Annual fee as a percentage of assets:

Range Classification
Under 0.20% Very low (index funds)
0.20-0.75% Low
0.75-1.25% Average
Over 1.25% High

Sales Loads

Type When Charged
Front-end load When you buy (up to 5.75%)
Back-end load When you sell (declining over time)
No-load No sales charge

Other Fees

  • 12b-1 fees: Marketing and distribution costs
  • Redemption fees: Short-term trading penalties
  • Account fees: Minimum balance charges

Mutual Funds vs.
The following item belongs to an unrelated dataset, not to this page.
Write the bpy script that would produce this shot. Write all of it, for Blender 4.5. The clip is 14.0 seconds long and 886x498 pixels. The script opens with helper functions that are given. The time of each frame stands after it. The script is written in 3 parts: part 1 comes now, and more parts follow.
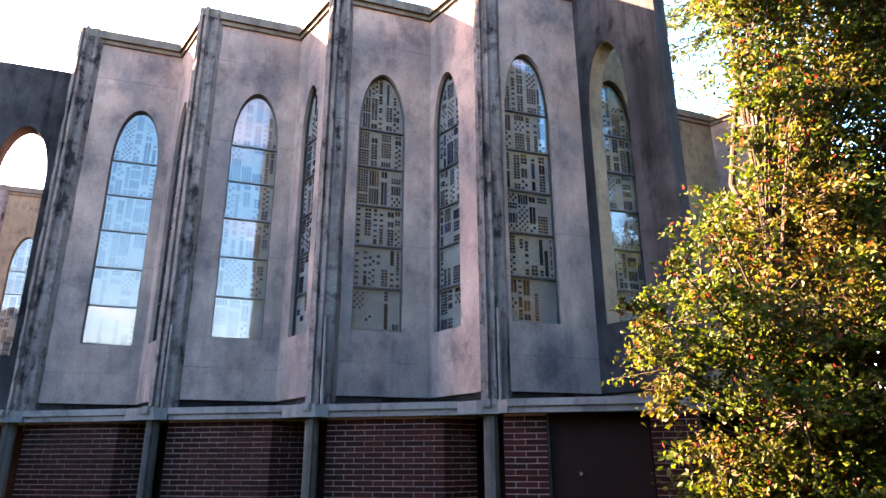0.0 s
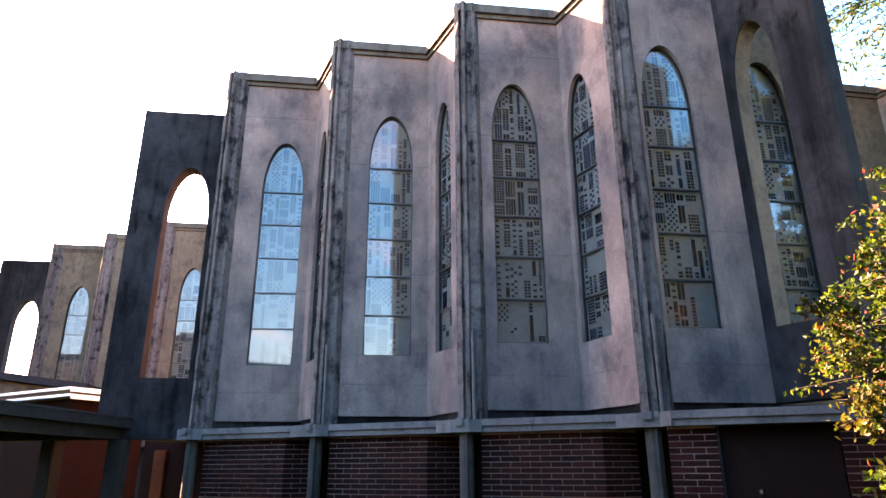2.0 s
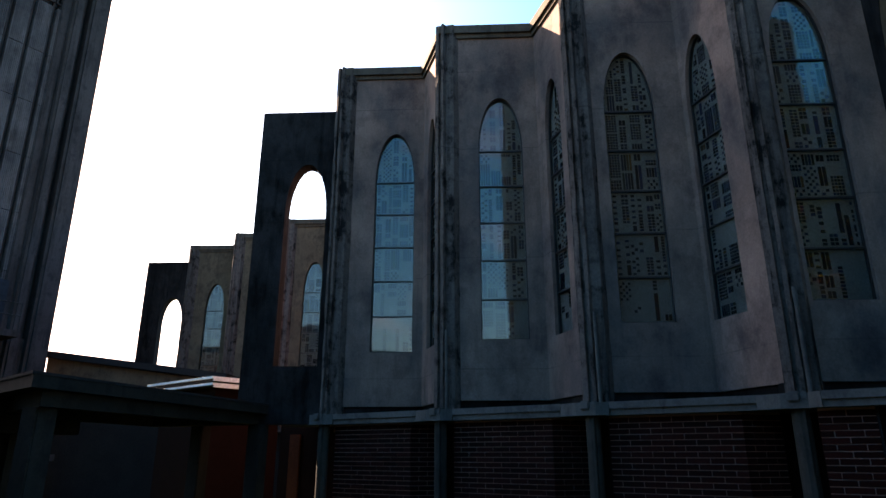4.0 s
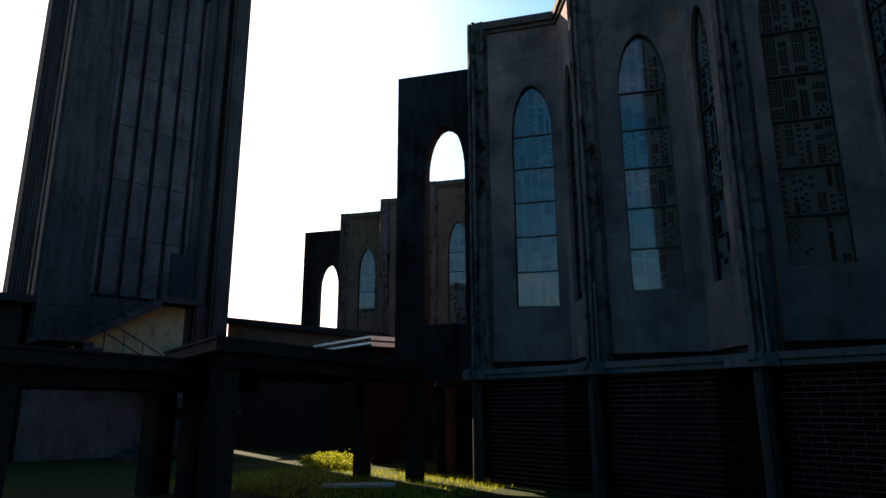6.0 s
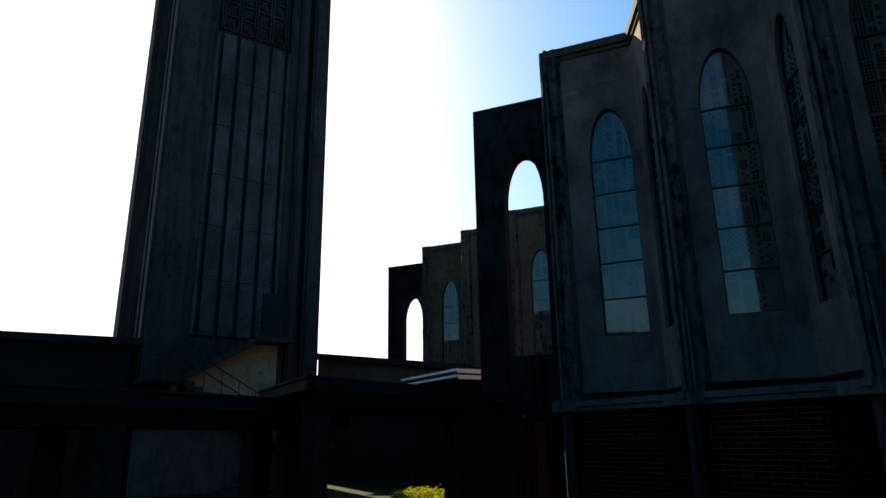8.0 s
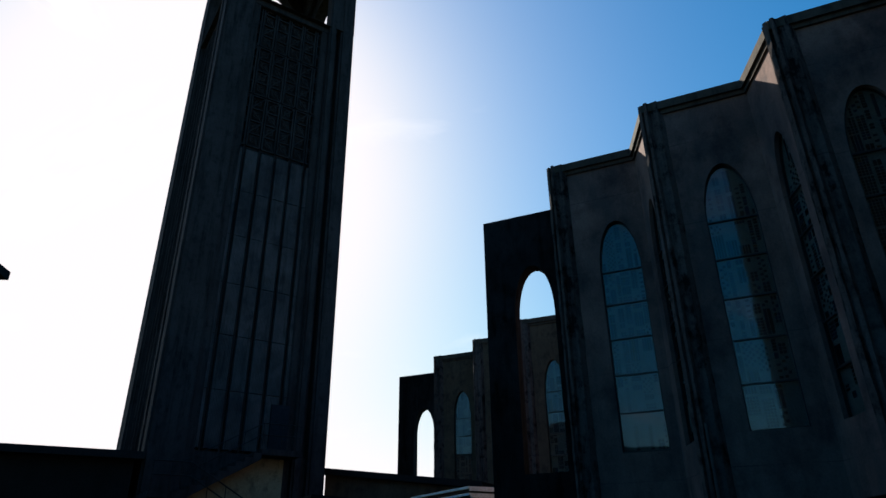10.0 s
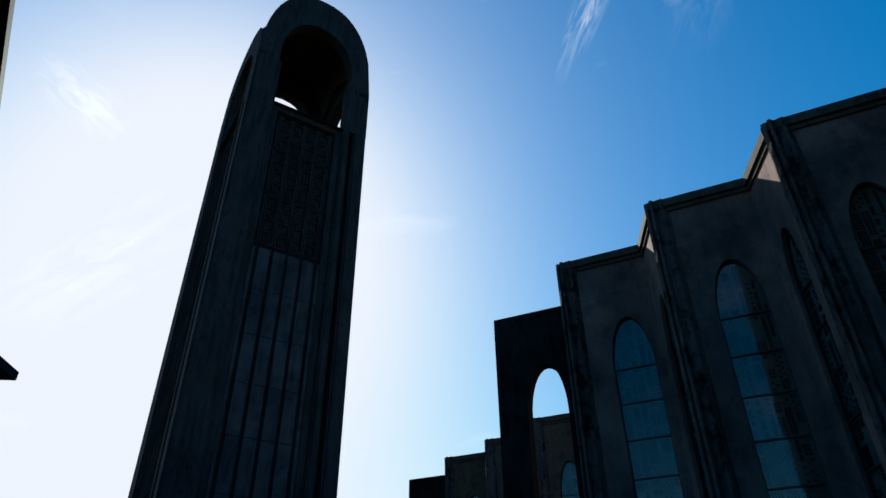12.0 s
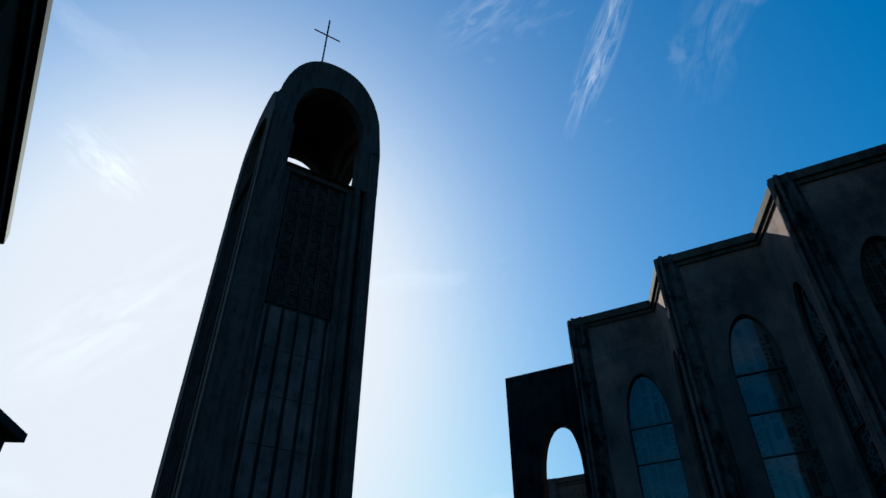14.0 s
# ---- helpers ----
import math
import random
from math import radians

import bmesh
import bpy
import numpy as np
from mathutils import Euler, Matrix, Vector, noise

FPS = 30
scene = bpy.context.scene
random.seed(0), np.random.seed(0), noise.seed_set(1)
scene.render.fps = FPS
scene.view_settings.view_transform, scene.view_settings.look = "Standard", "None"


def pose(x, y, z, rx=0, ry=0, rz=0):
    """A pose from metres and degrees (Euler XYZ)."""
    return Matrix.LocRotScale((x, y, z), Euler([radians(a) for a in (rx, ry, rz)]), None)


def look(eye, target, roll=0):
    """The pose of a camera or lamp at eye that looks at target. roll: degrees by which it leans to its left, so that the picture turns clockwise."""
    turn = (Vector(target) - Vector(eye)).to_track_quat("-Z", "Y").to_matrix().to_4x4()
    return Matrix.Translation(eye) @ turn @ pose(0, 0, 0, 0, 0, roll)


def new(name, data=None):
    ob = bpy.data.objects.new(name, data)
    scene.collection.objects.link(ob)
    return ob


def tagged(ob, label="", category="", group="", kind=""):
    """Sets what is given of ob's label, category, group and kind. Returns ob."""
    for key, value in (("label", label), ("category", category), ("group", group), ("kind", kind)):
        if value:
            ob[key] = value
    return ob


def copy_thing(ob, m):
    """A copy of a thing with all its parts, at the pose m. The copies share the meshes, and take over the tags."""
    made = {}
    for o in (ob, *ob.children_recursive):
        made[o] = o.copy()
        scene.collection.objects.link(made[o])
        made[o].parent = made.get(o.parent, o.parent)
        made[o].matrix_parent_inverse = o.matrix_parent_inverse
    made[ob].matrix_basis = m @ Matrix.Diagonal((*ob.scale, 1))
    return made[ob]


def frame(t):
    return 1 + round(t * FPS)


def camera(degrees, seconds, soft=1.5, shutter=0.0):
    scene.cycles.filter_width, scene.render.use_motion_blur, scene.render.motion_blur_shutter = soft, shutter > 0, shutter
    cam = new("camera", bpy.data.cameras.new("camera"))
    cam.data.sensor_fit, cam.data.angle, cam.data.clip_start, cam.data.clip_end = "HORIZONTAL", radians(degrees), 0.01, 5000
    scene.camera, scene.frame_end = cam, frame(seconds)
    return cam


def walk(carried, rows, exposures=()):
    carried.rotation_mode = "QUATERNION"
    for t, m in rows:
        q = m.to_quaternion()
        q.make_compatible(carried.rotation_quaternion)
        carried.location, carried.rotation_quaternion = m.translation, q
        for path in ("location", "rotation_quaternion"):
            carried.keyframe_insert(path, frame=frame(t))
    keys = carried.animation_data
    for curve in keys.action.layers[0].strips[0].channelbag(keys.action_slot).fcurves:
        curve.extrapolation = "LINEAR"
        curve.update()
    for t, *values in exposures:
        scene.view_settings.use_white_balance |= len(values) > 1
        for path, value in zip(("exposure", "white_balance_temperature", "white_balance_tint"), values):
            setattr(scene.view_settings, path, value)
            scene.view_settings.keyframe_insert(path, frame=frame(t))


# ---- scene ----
cam = camera(68.46, 14.0)
PATH = [
    (0.0, pose(0.317, -0.184, 1.481, 107.86, 0.19, 0.56)),
    (0.5, pose(0.223, -0.148, 1.514, 108.25, 0.19, 0.40)),
    (1.0, pose(0.130, -0.097, 1.546, 108.40, 0.30, 1.54)),
    (1.5, pose(0.058, -0.094, 1.556, 108.59, 0.29, 7.38)),
    (2.0, pose(0.064, -0.094, 1.575, 108.65, 0.22, 12.38)),
    (2.5, pose(0.040, -0.076, 1.554, 108.64, 0.20, 15.15)),
    (5.0, pose(-0.091, 0.052, 1.546, 105.65, 0.04, 28.04)),
    (5.5, pose(-0.103, 0.042, 1.555, 104.41, 0.20, 31.30)),
    (6.0, pose(-0.097, 0.084, 1.558, 103.70, 0.19, 35.44)),
    (6.5, pose(-0.130, 0.110, 1.565, 103.45, 0.26, 38.98)),
    (7.0, pose(-0.114, 0.101, 1.572, 103.47, 0.27, 41.40)),
    (9.5, pose(-0.095, 0.121, 1.711, 113.20, 0.56, 43.84)),
    (10.0, pose(-0.042, 0.080, 1.698, 115.71, 0.52, 44.06)),
    (10.5, pose(-0.023, 0.055, 1.730, 118.51, 0.59, 44.27)),
    (11.0, pose(-0.018, 0.047, 1.735, 121.14, 0.51, 44.56)),
    (11.5, pose(-0.010, 0.042, 1.743, 122.48, 0.39, 44.80)),
    (12.0, pose(-0.005, 0.039, 1.747, 123.99, 0.45, 45.02)),
    (12.5, pose(0.012, 0.022, 1.756, 125.50, 0.53, 45.31)),
    (13.0, pose(0.035, 0.026, 1.750, 127.11, 0.37, 45.55)),
    (13.5, pose(0.052, 0.015, 1.758, 128.24, 0.40, 45.82)),
    (14.0, pose(0.065, 0.030, 1.760, 128.87, 0.29, 46.16)),
]
EXPOSURES = [(0.0, 6.15, 12700, 54), (1.5, 6.0, 12500, 54), (2.7, 5.02, 11200, 47), (4.8, 2.55, 8900, 23), (5.5, 2.3, 8500, 21), (6.5, 2.0, 8200, 19), (7.2, 1.84, 7900, 17), (9.5, 1.15, 6800, 10), (11.0, 0.97, 6050, 4), (14.0, 0.85, 5750, -1)]
walk(cam, PATH, EXPOSURES)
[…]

ETFs

Feature Mutual Fund ETF
Trading Once daily (NAV) Throughout day
Minimum Investment Often $1,000+ 1 share
Expense Ratios Generally higher Generally lower
Tax Efficiency Lower Higher
Automatic Investing Easy May require manual

Advantages of Mutual Funds

1. Professional Management

Experienced portfolio managers make decisions.

2. Diversification

Instant exposure to many securities.

3. Convenience

Easy automatic investment and reinvestment.

4. Regulatory Protection

SEC oversight and transparency requirements.

5. Variety

Thousands of funds for any strategy.

Disadvantages of Mutual Funds

1. Costs

Higher expense ratios than index ETFs.

2. Cash Drag

Must hold cash for redemptions.

3. Tax Inefficiency

Capital gain distributions affect all shareholders.

4. End-of-Day Pricing

Can’t trade intraday.

5. Underperformance

Most active managers underperform indices.

Key Metrics to Evaluate

Metric What It Measures
Expense Ratio Annual costs
Turnover Ratio Trading activity (tax implications)
Alpha Risk-adjusted outperformance
Beta Volatility vs. market
Sharpe Ratio Return per unit of risk

Share Classes

Class Typical Structure
Class A Front-end load, lower expenses
Class B Back-end load, higher expenses
Class C Level load, highest ongoing expenses
Institutional Large minimums, lowest expenses

How to Invest

  1. Define goals: Growth, income, or balanced
  2. Choose fund type: Active or index, asset class
  3. Compare costs: Always check expense ratios
  4. Review performance: Long-term track record
  5. Open account: Directly with fund company or through broker
  6. Invest regularly: Set up automatic contributions

Index Funds: A Special Category

Index mutual funds passively track market indices (like the S&P 500) with:

  • Very low expense ratios (0.03-0.20%)
  • No manager selection risk
  • Tax efficiency
  • Consistent market returns

Popular examples: Vanguard 500 Index (VFIAX), Fidelity 500 Index (FXAIX)

This glossary entry is for educational purposes only and does not constitute investment advice.